Pro Tip: Show students how easy it is to use a speech-to-text function to engage with course materials. The use of this function may lead to higher levels of engagement with your content. You can also show students how to enable text to speech (demonstrated in the online course), which \reads pages of information to students automatically.


While there are some teachers who remain against phones in the classroom, there is no denying the benefits especially, in a distance learning scenario. No matter what age group you teach, a smartphone can improve the efficiency of your classroom. For example, if you teach pre-school, i check out apps like ABCmouse, Hungry Caterpillar Play School, and many more.
People across the globe and in every industry are taking advantage of the iOS platform and smartphone devices.

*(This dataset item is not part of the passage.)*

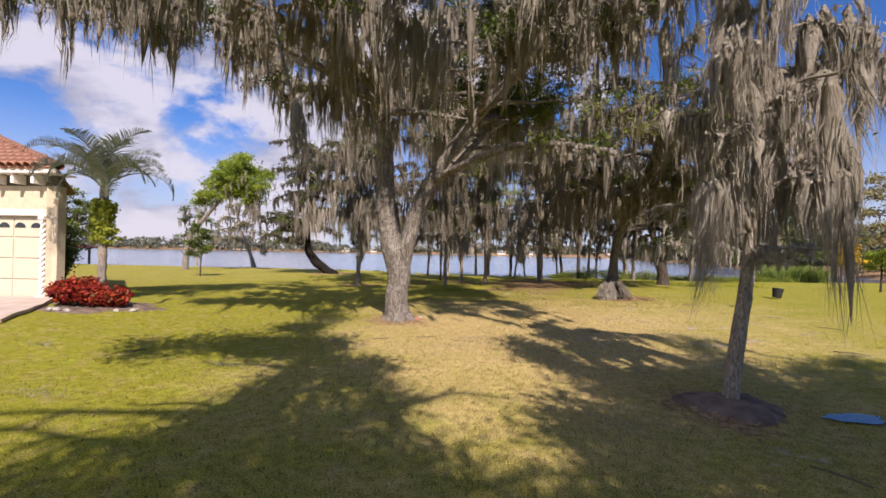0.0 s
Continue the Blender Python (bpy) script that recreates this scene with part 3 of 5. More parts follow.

Despite concerns over the improper use of mobile devices in the classroom (online or physical), these devices have a role to play in motivating student engagement with content and learning.

Key Takeaways:

1. It’s easy to use a smartphone to create content for the online classroom.
2. Students can use their smartphones to journal, create diaries, and for email.
3. Google Suite for Education is the gold standard for educators and students. Use Google Forms to facilitate student feedback.
4. Learn the use cases for the top education apps designed for the online classroom.
5. In the online course, view a curated selection of the best apps for preschool, elementary school, middle school, and high school students.
6. Gamify your online lessons. Gamification is a great tool for educators.
7. Learn best practices for using iOS devices in the online classroom (iPhone, iPad) to make learning fun and interactive.
8. Understand and experiment with the use cases for speech-to-text, and text-to-speech.
9. Identify apps that help you devise creative assignments and lessons that will enrich students’ learning.